## Requirement
Without the pictures, return all of the material exactly as written.

## Data extract
_ _ _ _ _ _ _
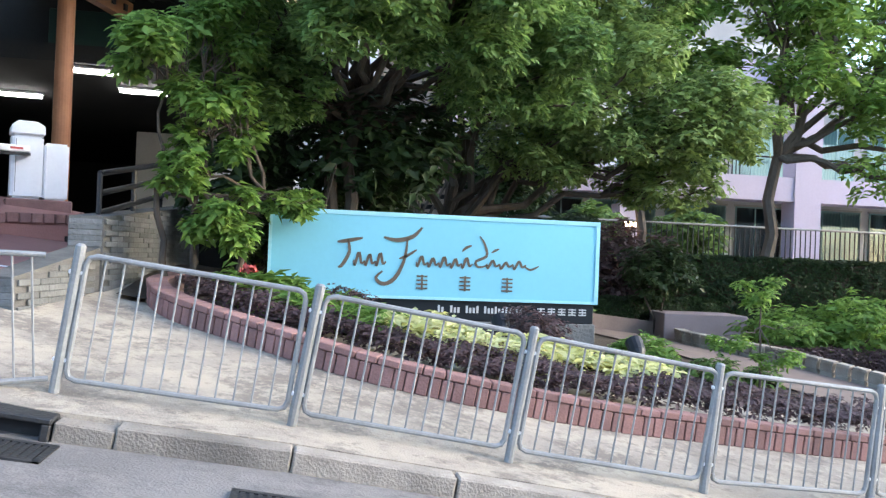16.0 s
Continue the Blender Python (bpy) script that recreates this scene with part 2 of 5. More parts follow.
BLACKRAIL = mat("black painted rail", (0.02, 0.02, 0.022), 0.45, 0.1, 4, 30, 0.05)
BARK = mat("bark", (0.075, 0.058, 0.044), 0.9, 0.3, 5, 30, 0.6, stretch=(1, 1, 0.3))
PALEBARK = mat("pale bark", (0.13, 0.105, 0.085), 0.9, 0.3, 4, 30, 0.5, stretch=(1, 1, 0.3))
LEAF_A = leaf_mat("glossy green leaves", (0.042, 0.1, 0.025), (0.26, 0.4, 0.12), through=0.45)
LEAF_B = leaf_mat("olive green leaves", (0.062, 0.12, 0.03), (0.34, 0.46, 0.15), through=0.45)
LEAF_C = leaf_mat("bright green leaves", (0.07, 0.15, 0.03), (0.3, 0.46, 0.11), through=0.55)
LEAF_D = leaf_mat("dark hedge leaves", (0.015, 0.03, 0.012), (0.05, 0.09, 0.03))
LEAF_Y = leaf_mat("yellow variegated leaves", (0.46, 0.48, 0.14), (0.82, 0.8, 0.45))
LEAF_P = leaf_mat("purple brown leaves", (0.045, 0.03, 0.03), (0.17, 0.11, 0.11))
LEAF_V = leaf_mat("creeper leaves", (0.025, 0.065, 0.015), (0.26, 0.34, 0.06))
LEAF_R = leaf_mat("red brown leaves", (0.06, 0.025, 0.015), (0.2, 0.1, 0.04))
SLATWOOD = mat("faded timber slat", (0.34, 0.26, 0.21), 0.8, 0.2, 2, 20, 0.2)
PINKSTONE = mat("pinkish granite", (0.27, 0.215, 0.215), 0.7, 0.12, 3, 50, 0.15, stain=0.25, stain_color=(0.2, 0.17, 0.17))
PATHMAT = mat("brown path tiles", (0.2, 0.15, 0.125), 0.85, 0.15, 2, 30, 0.2)
# near black: the hall's shade is put into this colour
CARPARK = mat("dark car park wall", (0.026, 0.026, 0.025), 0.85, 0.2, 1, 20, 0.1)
TUBE = glow("fluorescent tube", (1.0, 0.98, 0.93), 6.0)
LAMPGLOW = glow("warm lamp glass", (1.0, 0.62, 0.28), 7.0)
ORANGE = mat("orange board", (0.75, 0.2, 0.03), 0.6, 0.05)
GREENSIGN = mat("dark green board", (0.01, 0.04, 0.03), 0.5, 0.1)


# ---- mesh helpers ----
def part(name, bm, material, parent=None, label=""):
    me = bpy.data.meshes.new(name)
    bm.to_mesh(me)
    bm.free()
    return link(name, me, material, parent, label)


def link(name, me, material=None, parent=None, label=""):
    if material and not me.materials:
        me.materials.append(material)
    ob = new(name, me)
    if parent:
        ob.parent = parent
    if label:
        ob["label"] = label
    return ob


def empty(name, m=None, label="", category="", group="", kind=""):
    ob = new(name)
    if m:
        ob.matrix_basis = m
    return tagged(ob, label, category, group, kind)


def box(bm, x0, y0, z0, x1, y1, z1, m=None):
    vs = [bm.verts.new((m @ Vector(p)) if m else p) for p in ((x0, y0, z0), (x1, y0, z0), (x1, y1, z0), (x0, y1, z0), (x0, y0, z1), (x1, y0, z1), (x1, y1, z1), (x0, y1, z1))]
    for f in ((3, 2, 1, 0), (4, 5, 6, 7), (0, 1, 5, 4), (1, 2, 6, 5), (2, 3, 7, 6), (3, 0, 4, 7)):
        bm.faces.new([vs[i] for i in f])
    return bm


def boxes(*rows):
    bm = bmesh.new()
    for r in rows:
        box(bm, *r)
    return bm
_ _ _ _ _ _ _
## Complete response
16.0 s
Continue the Blender Python (bpy) script that recreates this scene with part 2 of 5. More parts follow.
BLACKRAIL = mat("black painted rail", (0.02, 0.02, 0.022), 0.45, 0.1, 4, 30, 0.05)
BARK = mat("bark", (0.075, 0.058, 0.044), 0.9, 0.3, 5, 30, 0.6, stretch=(1, 1, 0.3))
PALEBARK = mat("pale bark", (0.13, 0.105, 0.085), 0.9, 0.3, 4, 30, 0.5, stretch=(1, 1, 0.3))
LEAF_A = leaf_mat("glossy green leaves", (0.042, 0.1, 0.025), (0.26, 0.4, 0.12), through=0.45)
LEAF_B = leaf_mat("olive green leaves", (0.062, 0.12, 0.03), (0.34, 0.46, 0.15), through=0.45)
LEAF_C = leaf_mat("bright green leaves", (0.07, 0.15, 0.03), (0.3, 0.46, 0.11), through=0.55)
LEAF_D = leaf_mat("dark hedge leaves", (0.015, 0.03, 0.012), (0.05, 0.09, 0.03))
LEAF_Y = leaf_mat("yellow variegated leaves", (0.46, 0.48, 0.14), (0.82, 0.8, 0.45))
LEAF_P = leaf_mat("purple brown leaves", (0.045, 0.03, 0.03), (0.17, 0.11, 0.11))
LEAF_V = leaf_mat("creeper leaves", (0.025, 0.065, 0.015), (0.26, 0.34, 0.06))
LEAF_R = leaf_mat("red brown leaves", (0.06, 0.025, 0.015), (0.2, 0.1, 0.04))
SLATWOOD = mat("faded timber slat", (0.34, 0.26, 0.21), 0.8, 0.2, 2, 20, 0.2)
PINKSTONE = mat("pinkish granite", (0.27, 0.215, 0.215), 0.7, 0.12, 3, 50, 0.15, stain=0.25, stain_color=(0.2, 0.17, 0.17))
PATHMAT = mat("brown path tiles", (0.2, 0.15, 0.125), 0.85, 0.15, 2, 30, 0.2)
# near black: the hall's shade is put into this colour
CARPARK = mat("dark car park wall", (0.026, 0.026, 0.025), 0.85, 0.2, 1, 20, 0.1)
TUBE = glow("fluorescent tube", (1.0, 0.98, 0.93), 6.0)
LAMPGLOW = glow("warm lamp glass", (1.0, 0.62, 0.28), 7.0)
ORANGE = mat("orange board", (0.75, 0.2, 0.03), 0.6, 0.05)
GREENSIGN = mat("dark green board", (0.01, 0.04, 0.03), 0.5, 0.1)


# ---- mesh helpers ----
def part(name, bm, material, parent=None, label=""):
    me = bpy.data.meshes.new(name)
    bm.to_mesh(me)
    bm.free()
    return link(name, me, material, parent, label)


def link(name, me, material=None, parent=None, label=""):
    if material and not me.materials:
        me.materials.append(material)
    ob = new(name, me)
    if parent:
        ob.parent = parent
    if label:
        ob["label"] = label
    return ob


def empty(name, m=None, label="", category="", group="", kind=""):
    ob = new(name)
    if m:
        ob.matrix_basis = m
    return tagged(ob, label, category, group, kind)


def box(bm, x0, y0, z0, x1, y1, z1, m=None):
    vs = [bm.verts.new((m @ Vector(p)) if m else p) for p in ((x0, y0, z0), (x1, y0, z0), (x1, y1, z0), (x0, y1, z0), (x0, y0, z1), (x1, y0, z1), (x1, y1, z1), (x0, y1, z1))]
    for f in ((3, 2, 1, 0), (4, 5, 6, 7), (0, 1, 5, 4), (1, 2, 6, 5), (2, 3, 7, 6), (3, 0, 4, 7)):
        bm.faces.new([vs[i] for i in f])
    return bm


def boxes(*rows):
    bm = bmesh.new()
    for r in rows:
        box(bm, *r)
    return bm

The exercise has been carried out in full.